Our programme has been investing in primary prevention efforts across Africa and Asia for the last six years, efforts that seek to understand and address the underlying causes of violence, effective interventions to prevent it and evidence on the costs of VAWG. One in three women globally experience violence at the hands of a man and in some of the communities where What Works worked, rates were closer to two in three. In South Sudan, up to 73% of women experienced violence in their lifetimes. In the DRC, almost 70% of women experienced violence from a partner in the past 12 months. In South Africa, 60% of men perpetrated violence against women in the past year. In all these countries violence has become a normal part of life.
The What Works programme saw recurring themes and lessons emerge from the research. What Works discovered that the key drivers of VAWG are mutually reinforcing, enhancing their potency, that the main drivers include; patriarchal social norms, practices and institutions, exposure to violence in childhood, poverty, limited education for girls, and partner alcohol and drug use and poor mental health.

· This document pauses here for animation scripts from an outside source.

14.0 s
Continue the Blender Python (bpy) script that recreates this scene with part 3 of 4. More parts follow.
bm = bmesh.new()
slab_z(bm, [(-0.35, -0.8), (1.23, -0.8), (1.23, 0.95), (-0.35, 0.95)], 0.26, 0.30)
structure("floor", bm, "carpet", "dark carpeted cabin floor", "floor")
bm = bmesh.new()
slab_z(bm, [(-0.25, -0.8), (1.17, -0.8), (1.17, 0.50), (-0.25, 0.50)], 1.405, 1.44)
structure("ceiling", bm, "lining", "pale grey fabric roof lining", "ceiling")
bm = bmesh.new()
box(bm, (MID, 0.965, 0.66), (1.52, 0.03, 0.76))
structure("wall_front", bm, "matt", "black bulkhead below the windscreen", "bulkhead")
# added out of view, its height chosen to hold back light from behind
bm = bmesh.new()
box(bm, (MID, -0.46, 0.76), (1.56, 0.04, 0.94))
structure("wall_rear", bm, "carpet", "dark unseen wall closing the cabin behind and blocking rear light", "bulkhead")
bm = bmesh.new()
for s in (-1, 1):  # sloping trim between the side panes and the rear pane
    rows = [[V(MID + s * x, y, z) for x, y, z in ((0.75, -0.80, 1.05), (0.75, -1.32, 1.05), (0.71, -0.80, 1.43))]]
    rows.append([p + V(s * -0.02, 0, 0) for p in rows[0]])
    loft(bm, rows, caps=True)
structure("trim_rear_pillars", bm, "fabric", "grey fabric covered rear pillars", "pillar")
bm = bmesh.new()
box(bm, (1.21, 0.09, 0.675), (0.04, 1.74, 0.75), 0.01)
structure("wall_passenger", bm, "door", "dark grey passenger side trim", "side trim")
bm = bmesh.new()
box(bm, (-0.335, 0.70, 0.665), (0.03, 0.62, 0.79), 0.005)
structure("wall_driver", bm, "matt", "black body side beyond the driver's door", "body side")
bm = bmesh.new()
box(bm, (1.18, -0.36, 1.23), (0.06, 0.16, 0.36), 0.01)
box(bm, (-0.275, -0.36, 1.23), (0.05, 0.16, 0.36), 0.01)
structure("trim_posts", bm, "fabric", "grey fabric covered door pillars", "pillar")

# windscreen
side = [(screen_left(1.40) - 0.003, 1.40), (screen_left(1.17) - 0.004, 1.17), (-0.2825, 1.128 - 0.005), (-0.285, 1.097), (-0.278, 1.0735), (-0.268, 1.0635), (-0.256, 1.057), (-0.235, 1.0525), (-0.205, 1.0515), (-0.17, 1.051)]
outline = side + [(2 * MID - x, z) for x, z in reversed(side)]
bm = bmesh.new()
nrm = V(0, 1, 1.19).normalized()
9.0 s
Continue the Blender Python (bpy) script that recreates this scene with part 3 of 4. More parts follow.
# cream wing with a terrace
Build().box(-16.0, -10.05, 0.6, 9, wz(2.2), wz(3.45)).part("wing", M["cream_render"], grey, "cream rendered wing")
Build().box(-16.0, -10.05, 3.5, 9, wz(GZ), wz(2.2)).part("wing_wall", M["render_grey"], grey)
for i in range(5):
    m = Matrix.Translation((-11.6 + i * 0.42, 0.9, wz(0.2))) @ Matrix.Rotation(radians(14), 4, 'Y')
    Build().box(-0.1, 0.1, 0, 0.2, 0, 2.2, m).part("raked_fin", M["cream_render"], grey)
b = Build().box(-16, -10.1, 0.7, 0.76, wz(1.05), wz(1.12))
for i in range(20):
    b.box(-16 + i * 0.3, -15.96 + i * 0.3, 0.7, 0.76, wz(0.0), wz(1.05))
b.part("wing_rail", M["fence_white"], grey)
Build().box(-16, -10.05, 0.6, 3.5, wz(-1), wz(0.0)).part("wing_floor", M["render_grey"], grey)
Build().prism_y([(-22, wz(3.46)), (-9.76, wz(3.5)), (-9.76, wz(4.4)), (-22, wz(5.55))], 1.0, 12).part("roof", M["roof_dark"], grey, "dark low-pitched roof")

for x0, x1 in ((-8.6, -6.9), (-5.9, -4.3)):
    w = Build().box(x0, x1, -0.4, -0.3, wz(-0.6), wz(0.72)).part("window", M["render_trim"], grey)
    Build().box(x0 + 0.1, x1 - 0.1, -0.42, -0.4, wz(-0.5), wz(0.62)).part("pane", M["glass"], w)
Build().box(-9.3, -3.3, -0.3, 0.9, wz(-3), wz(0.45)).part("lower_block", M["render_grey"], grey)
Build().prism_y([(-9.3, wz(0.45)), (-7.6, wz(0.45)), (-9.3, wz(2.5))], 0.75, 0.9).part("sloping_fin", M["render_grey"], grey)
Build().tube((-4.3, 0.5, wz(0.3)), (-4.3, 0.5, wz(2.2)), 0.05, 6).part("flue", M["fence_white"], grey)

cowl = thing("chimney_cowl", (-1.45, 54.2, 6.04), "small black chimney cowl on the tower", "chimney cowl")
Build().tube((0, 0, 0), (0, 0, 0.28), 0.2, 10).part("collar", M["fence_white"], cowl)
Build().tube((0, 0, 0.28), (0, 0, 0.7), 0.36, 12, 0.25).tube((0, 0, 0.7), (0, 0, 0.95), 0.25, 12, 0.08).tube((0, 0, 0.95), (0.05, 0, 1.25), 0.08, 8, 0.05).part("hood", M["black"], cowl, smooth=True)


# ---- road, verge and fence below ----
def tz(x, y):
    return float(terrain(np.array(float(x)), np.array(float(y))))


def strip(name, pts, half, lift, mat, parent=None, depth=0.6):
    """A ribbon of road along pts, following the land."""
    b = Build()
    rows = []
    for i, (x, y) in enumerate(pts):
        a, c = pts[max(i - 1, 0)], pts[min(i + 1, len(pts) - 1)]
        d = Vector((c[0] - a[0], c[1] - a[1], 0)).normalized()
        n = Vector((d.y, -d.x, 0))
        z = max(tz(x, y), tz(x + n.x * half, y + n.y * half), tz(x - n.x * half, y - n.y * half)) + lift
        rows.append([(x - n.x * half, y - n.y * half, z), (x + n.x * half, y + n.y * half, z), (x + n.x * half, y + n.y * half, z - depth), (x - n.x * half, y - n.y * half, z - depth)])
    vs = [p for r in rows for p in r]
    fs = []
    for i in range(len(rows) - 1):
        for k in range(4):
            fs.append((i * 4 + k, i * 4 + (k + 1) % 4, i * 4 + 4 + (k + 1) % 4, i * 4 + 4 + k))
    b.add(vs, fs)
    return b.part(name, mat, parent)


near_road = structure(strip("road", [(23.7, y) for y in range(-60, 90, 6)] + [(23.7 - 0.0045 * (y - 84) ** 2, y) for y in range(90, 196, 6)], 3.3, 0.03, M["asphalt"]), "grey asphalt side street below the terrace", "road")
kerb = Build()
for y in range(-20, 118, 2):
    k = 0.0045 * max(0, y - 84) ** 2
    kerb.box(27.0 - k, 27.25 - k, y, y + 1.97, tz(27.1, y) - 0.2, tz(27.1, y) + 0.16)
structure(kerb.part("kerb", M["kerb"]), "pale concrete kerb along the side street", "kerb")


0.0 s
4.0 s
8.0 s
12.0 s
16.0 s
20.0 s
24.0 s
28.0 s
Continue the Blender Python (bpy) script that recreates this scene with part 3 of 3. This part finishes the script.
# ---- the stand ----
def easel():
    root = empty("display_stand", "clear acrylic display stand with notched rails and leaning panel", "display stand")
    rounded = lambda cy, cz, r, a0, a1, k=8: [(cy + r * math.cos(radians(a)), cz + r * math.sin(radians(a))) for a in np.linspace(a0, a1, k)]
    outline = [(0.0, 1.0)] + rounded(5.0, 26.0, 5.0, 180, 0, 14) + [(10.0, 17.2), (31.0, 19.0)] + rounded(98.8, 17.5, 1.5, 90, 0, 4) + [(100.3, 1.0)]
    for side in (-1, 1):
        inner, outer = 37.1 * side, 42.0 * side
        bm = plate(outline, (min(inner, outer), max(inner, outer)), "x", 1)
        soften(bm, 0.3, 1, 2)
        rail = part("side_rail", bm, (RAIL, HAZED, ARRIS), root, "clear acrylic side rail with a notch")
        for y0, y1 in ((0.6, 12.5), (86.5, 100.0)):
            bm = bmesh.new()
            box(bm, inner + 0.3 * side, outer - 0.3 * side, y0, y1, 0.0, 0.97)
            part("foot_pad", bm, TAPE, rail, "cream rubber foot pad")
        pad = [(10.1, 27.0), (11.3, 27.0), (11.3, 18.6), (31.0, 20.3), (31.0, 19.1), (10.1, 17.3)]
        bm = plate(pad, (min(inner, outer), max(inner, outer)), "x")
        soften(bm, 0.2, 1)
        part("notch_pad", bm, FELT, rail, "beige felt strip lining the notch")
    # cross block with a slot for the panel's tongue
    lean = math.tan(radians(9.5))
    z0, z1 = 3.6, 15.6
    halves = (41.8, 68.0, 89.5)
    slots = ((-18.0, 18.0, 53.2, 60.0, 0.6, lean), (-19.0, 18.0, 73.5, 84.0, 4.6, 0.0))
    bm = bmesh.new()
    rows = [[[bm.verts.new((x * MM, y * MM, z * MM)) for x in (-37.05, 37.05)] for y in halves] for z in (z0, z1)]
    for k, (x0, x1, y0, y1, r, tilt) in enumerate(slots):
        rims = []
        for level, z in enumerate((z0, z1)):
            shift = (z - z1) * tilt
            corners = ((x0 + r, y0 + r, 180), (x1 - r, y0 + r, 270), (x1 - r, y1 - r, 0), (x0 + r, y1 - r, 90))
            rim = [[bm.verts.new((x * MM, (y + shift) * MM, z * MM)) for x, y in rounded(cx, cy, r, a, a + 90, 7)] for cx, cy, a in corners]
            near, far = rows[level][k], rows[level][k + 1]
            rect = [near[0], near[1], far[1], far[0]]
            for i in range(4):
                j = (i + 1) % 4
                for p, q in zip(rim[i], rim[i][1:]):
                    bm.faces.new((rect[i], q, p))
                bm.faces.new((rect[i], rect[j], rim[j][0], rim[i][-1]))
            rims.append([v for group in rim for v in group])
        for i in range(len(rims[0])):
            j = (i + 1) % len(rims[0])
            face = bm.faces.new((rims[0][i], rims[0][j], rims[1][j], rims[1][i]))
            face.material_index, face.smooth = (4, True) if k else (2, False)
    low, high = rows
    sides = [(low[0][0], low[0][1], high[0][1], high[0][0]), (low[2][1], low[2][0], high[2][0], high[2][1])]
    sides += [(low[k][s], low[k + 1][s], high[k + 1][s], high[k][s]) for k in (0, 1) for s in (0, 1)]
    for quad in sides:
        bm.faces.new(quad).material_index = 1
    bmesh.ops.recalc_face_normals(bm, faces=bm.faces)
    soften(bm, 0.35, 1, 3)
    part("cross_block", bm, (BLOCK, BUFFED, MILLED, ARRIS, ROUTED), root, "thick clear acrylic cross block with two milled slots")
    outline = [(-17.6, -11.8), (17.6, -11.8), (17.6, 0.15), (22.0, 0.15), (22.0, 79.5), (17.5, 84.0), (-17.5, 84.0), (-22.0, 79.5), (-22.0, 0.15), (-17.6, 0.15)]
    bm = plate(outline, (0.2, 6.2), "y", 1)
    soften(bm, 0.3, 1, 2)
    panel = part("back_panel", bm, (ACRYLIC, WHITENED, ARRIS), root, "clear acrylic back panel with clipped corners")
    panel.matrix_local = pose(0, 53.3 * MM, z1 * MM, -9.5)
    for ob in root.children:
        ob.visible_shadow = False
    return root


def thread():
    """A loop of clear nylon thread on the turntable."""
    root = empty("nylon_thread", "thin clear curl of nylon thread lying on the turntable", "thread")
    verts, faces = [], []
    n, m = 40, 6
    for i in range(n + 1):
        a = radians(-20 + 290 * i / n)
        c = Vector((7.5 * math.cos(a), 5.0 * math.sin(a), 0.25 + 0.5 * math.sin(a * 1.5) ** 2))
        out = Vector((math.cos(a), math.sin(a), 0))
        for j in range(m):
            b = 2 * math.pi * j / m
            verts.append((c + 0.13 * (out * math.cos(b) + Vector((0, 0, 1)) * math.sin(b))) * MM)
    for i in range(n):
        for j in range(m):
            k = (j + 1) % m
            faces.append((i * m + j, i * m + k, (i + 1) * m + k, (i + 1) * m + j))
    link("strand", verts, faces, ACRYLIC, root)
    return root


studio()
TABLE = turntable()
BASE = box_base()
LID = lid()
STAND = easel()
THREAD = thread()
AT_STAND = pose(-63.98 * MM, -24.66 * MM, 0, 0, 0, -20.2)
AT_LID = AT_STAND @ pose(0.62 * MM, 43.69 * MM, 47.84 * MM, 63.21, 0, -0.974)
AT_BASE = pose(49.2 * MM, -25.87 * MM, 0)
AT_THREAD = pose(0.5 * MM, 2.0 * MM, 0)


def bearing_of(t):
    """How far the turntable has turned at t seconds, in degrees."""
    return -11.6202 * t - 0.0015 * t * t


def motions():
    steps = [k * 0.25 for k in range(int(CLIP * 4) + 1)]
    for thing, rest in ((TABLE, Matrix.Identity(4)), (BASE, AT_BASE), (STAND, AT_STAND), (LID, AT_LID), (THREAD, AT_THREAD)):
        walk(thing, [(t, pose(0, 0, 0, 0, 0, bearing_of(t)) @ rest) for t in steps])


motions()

The programme learned that there are very specific elements which led to interventions working; for example; those that were rooted in knowledge of the local context, that understood the multiple drivers, that worked with men as well as women, and where relevant, the whole family, those that offered supportive engagement with couples experiencing violence, were age-appropriate, and were long enough.
A programme in rural Rwanda, which worked with couples and community activists to challenge the social acceptance of violence and provide safe spaces for survivors, saw relationships improve, reduced depression for men and women, and resulted in more equitable household decision-making – this is just one of the 15 What Works projects that have shown that violence is preventable. In Tajikistan, a project combining economic empowerment with training on gender reduced intimate partner violence by 50%. In Ghana, community activist approaches to shift harmful norms led to a 55% reduction in sexual partner violence. In the DRC, a project mobilising faith leaders and community activists saw a five-fold reduction in non-partner sexual violence. In Pakistan, sports-based and play curricula in schools achieved significant reductions in corporal punishment and peer violence for girls and boys. And in Zambia, a cognitive behavioural treatment approach led to a 53% reduction in physical IPV and a 56% reduction in sexual IPV.
This rigorous evidence shows that abuse is not inevitable, that norms can, do and must change that violence is preventable. So we absolutely support the UNiTE's Generation Equality campaign to support broader advocacy for gender equality with its specific lens on preventing and ending violence against women and girls.